··· Provided data ···

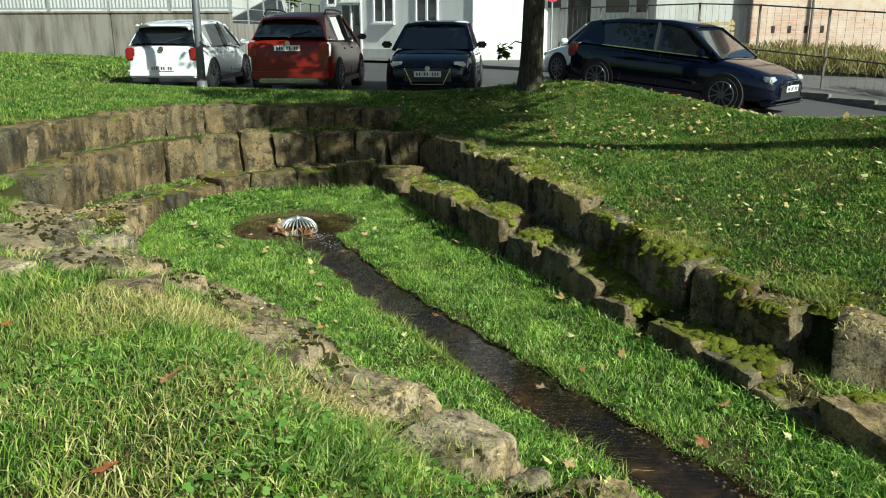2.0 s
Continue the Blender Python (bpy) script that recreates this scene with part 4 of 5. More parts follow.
def wall_with_holes(bm, x0, x1, z0, z1, y0, y1, holes):
    """A wall of depth y0 to y1 with oblong holes cut right through."""
    xs = sorted({x0, x1, *[v for q in holes for v in (q[0], q[0] + q[2])]})
    zs = sorted({z0, z1, *[v for q in holes for v in (q[1], q[1] + q[3])]})
    for xa, xb in zip(xs, xs[1:]):
        for za, zb in zip(zs, zs[1:]):
            cx, cz = (xa + xb) / 2, (za + zb) / 2
            if not any(q[0] < cx < q[0] + q[2] and q[1] < cz < q[1] + q[3] for q in holes):
                box(bm, xa, xb, y0, y1, za, zb)
    bmesh.ops.remove_doubles(bm, verts=bm.verts, dist=0.0005)
    return bm


def house(name, label, at, turn, width, depth, height, wall, openings, roof=True):
    root = tagged(new(name), label, "house")
    root.matrix_world = pose(at[0], at[1], at[2], 0, 0, turn)
    holes = [o[:4] for o in openings]
    part("wall", wall_with_holes(bmesh.new(), 0, width, -0.3, height, 0, 0.3, holes), wall, root)
    part("inner_wall", box(bmesh.new(), 0.31, width - 0.31, 0.9, 1.0, -0.3, height - 0.1), MAT_GREY_WALL, root)
    part("side_wall", box(bmesh.new(), 0, 0.3, 0.302, depth, -0.3, height), wall, root)
    part("side_wall", box(bmesh.new(), width - 0.3, width, 0.302, depth, -0.3, height), wall, root)
    part("plinth", box(bmesh.new(), -0.03, width + 0.03, -0.03, 0.0 - 0.003, -0.3, 0.45), MAT_GREY_WALL, root)
    if roof:
        part("roof", box(bmesh.new(), -0.3, width + 0.3, -0.3, depth, height + 0.003, height + 0.25), MAT_GREY_WALL, root)
    for o in openings:
        window(root, o[0], o[1], o[2], o[3], o[4], o[5] if len(o) > 5 else "window")
    return root


house("house", "white rendered house with tall windows by the street", (-6.6, 38.3, 1.15), -38, 8.3, 9, 8.5, MAT_WHITE,
      [(0.45, 2.3, 0.5, 1.1, 1), (1.3, 0.1, 1.15, 2.2, 2, "door"), (1.3, 2.45, 1.15, 1.1, 1), (3.2, 1.55, 1.1, 1.9, 2), (5.5, 1.55, 1.1, 1.9, 2), (3.2, 5.0, 1.1, 1.9, 2), (5.5, 5.0, 1.1, 1.9, 2)])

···

▶ **What is being asked**: Give the data again exactly as written, with all pictures left out.

▶ **Solved exercise**:
2.0 s
Continue the Blender Python (bpy) script that recreates this scene with part 4 of 5. More parts follow.
def wall_with_holes(bm, x0, x1, z0, z1, y0, y1, holes):
    """A wall of depth y0 to y1 with oblong holes cut right through."""
    xs = sorted({x0, x1, *[v for q in holes for v in (q[0], q[0] + q[2])]})
    zs = sorted({z0, z1, *[v for q in holes for v in (q[1], q[1] + q[3])]})
    for xa, xb in zip(xs, xs[1:]):
        for za, zb in zip(zs, zs[1:]):
            cx, cz = (xa + xb) / 2, (za + zb) / 2
            if not any(q[0] < cx < q[0] + q[2] and q[1] < cz < q[1] + q[3] for q in holes):
                box(bm, xa, xb, y0, y1, za, zb)
    bmesh.ops.remove_doubles(bm, verts=bm.verts, dist=0.0005)
    return bm


def house(name, label, at, turn, width, depth, height, wall, openings, roof=True):
    root = tagged(new(name), label, "house")
    root.matrix_world = pose(at[0], at[1], at[2], 0, 0, turn)
    holes = [o[:4] for o in openings]
    part("wall", wall_with_holes(bmesh.new(), 0, width, -0.3, height, 0, 0.3, holes), wall, root)
    part("inner_wall", box(bmesh.new(), 0.31, width - 0.31, 0.9, 1.0, -0.3, height - 0.1), MAT_GREY_WALL, root)
    part("side_wall", box(bmesh.new(), 0, 0.3, 0.302, depth, -0.3, height), wall, root)
    part("side_wall", box(bmesh.new(), width - 0.3, width, 0.302, depth, -0.3, height), wall, root)
    part("plinth", box(bmesh.new(), -0.03, width + 0.03, -0.03, 0.0 - 0.003, -0.3, 0.45), MAT_GREY_WALL, root)
    if roof:
        part("roof", box(bmesh.new(), -0.3, width + 0.3, -0.3, depth, height + 0.003, height + 0.25), MAT_GREY_WALL, root)
    for o in openings:
        window(root, o[0], o[1], o[2], o[3], o[4], o[5] if len(o) > 5 else "window")
    return root


house("house", "white rendered house with tall windows by the street", (-6.6, 38.3, 1.15), -38, 8.3, 9, 8.5, MAT_WHITE,
      [(0.45, 2.3, 0.5, 1.1, 1), (1.3, 0.1, 1.15, 2.2, 2, "door"), (1.3, 2.45, 1.15, 1.1, 1), (3.2, 1.55, 1.1, 1.9, 2), (5.5, 1.55, 1.1, 1.9, 2), (3.2, 5.0, 1.1, 1.9, 2), (5.5, 5.0, 1.1, 1.9, 2)])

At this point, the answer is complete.